Frequently Asked Questions
What size advertiser can benefit from off-site RMN inventory?
Meaningful off-site RMN activation usually starts being worthwhile at $500K+ annual category spend with a given retailer; below that, the overhead of audience construction, measurement reconciliation, and account management tends to outweigh the incremental return. National CPG brands at $5M+ with a retailer are the natural buyers.
How does an RMN compare to buying direct on Meta or Google for the same advertiser?
The RMN's advantage is purchase-data targeting and closed-loop attribution back to the retailer's sales. Meta and Google have scale and reach advantages. Mature advertisers run both — RMN for the bottom-funnel purchase-audience work, Meta/Google for the upper-funnel and consideration layers — and measure them in a unified media-mix framework.

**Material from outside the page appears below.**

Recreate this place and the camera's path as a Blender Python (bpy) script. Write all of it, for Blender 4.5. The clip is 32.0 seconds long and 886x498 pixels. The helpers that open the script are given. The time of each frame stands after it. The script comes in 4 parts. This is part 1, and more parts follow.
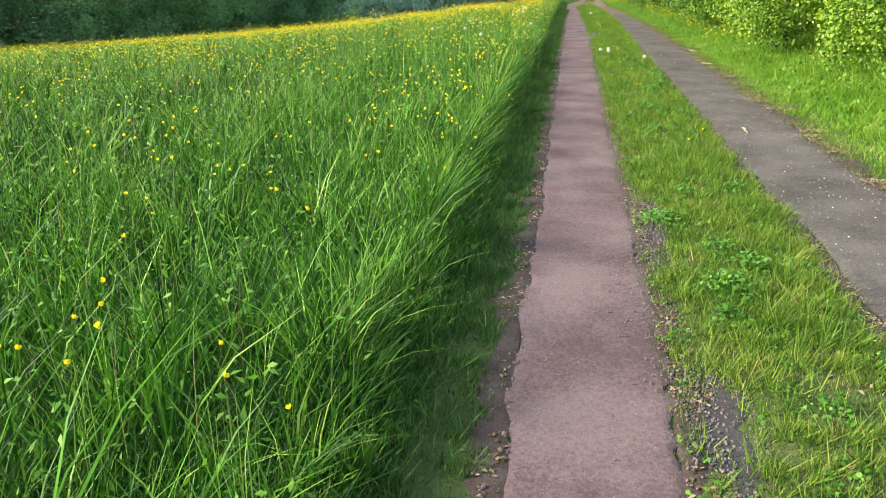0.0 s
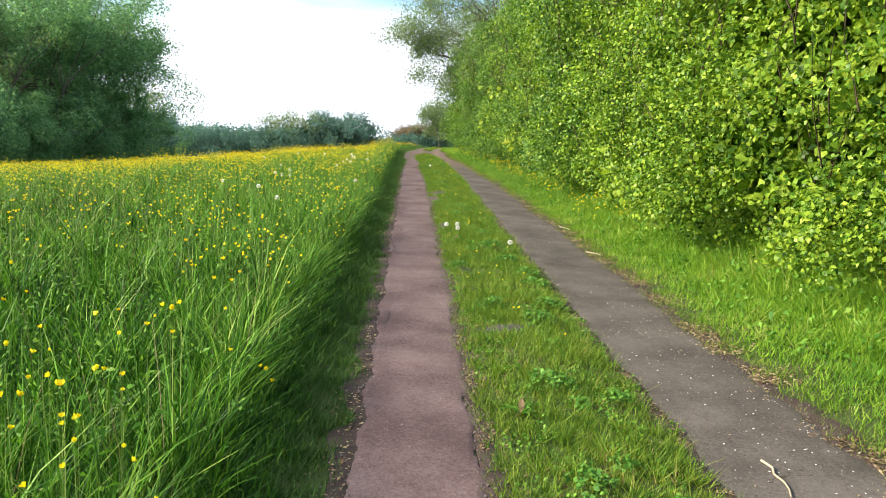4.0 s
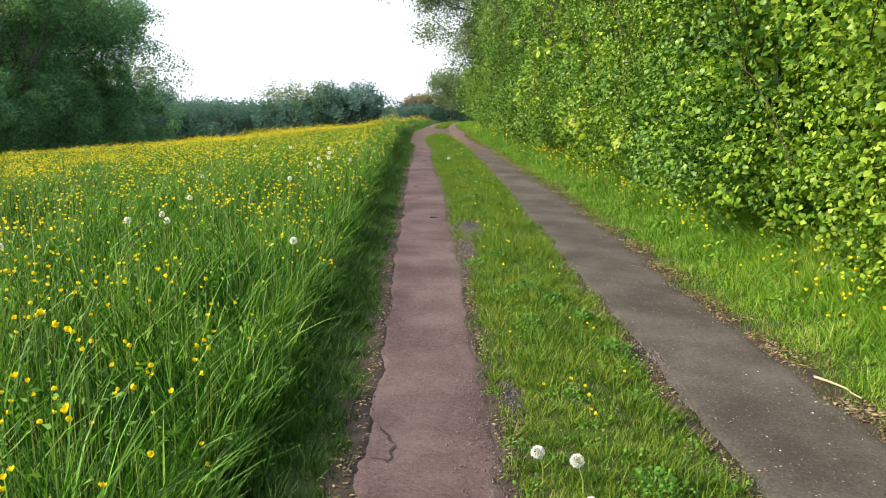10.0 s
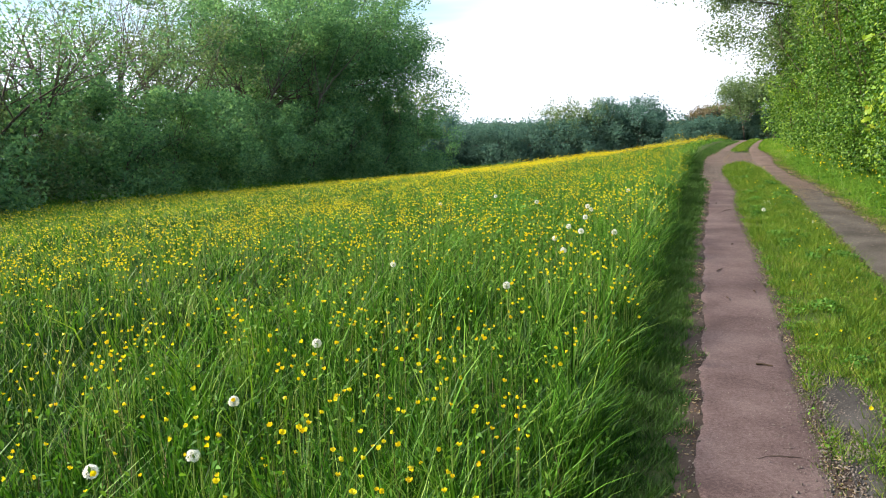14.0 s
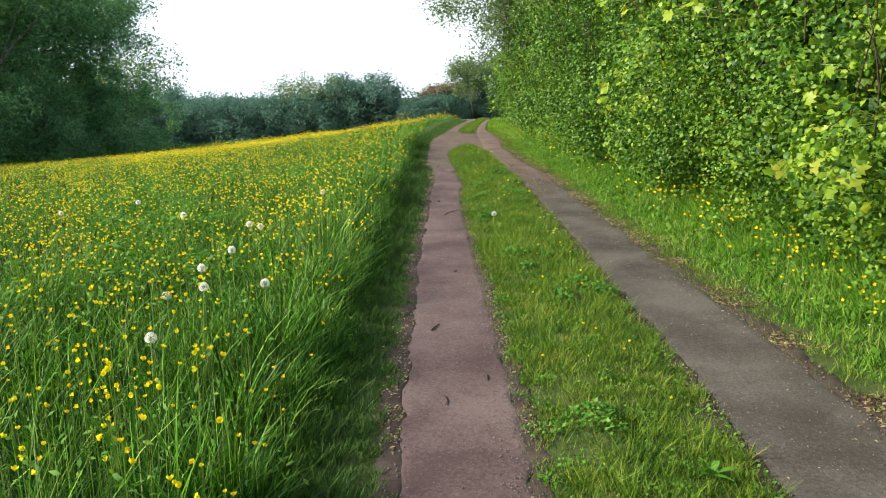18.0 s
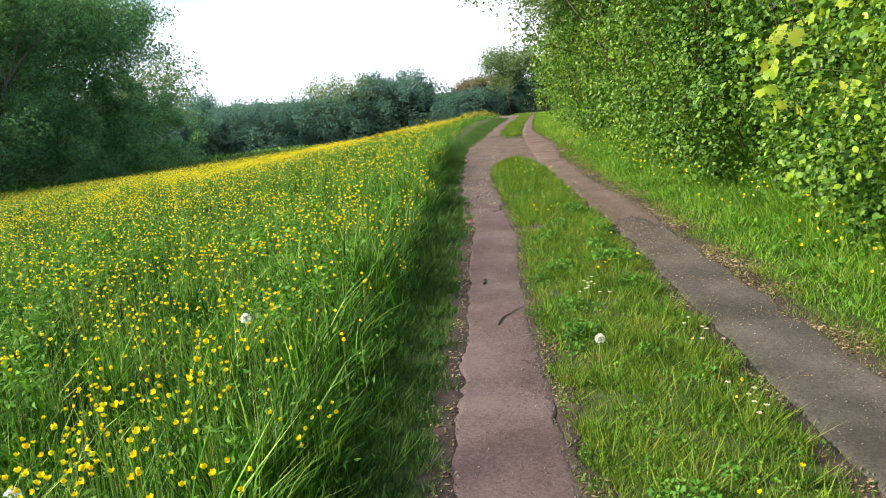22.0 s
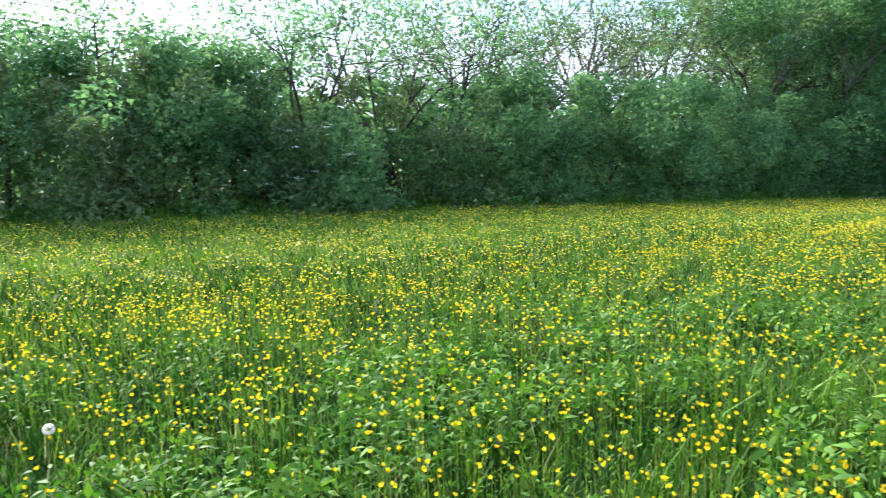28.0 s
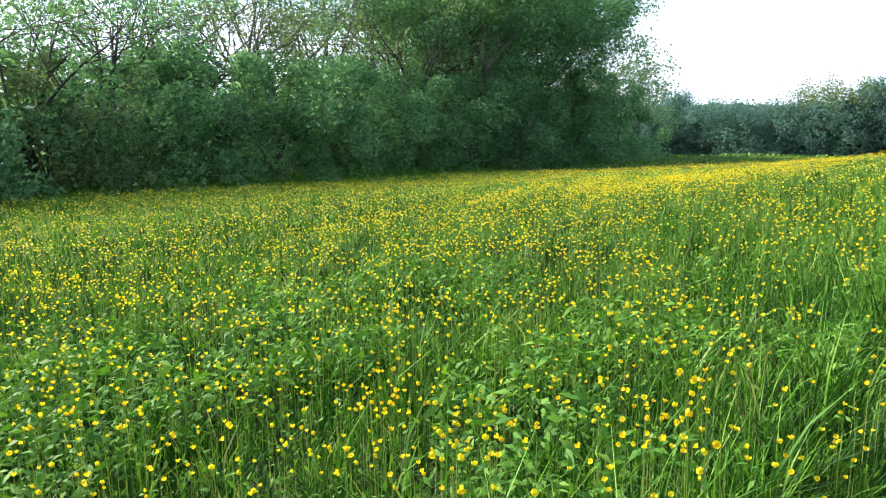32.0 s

What kills an RMN's credibility with advertisers?
Three things, consistently: closed-loop attribution the advertiser cannot independently verify, audience definitions that cannot be reproduced outside the retailer's walls, and a consent posture on the first-party data that the advertiser's compliance team flags. An RMN that fixes all three ages into a durable channel; one that does not ends up competing on price.
Where does independent data fit for an advertiser already buying multiple RMNs?
Independent CPG purchase panels, foot-traffic data, and CTV-exposure panels are the cross-retailer normalization layer. They let the advertiser answer 'is Retailer A's RMN actually driving more incremental category sales than Retailer B's?' in a single framework rather than trusting each retailer's own reporting.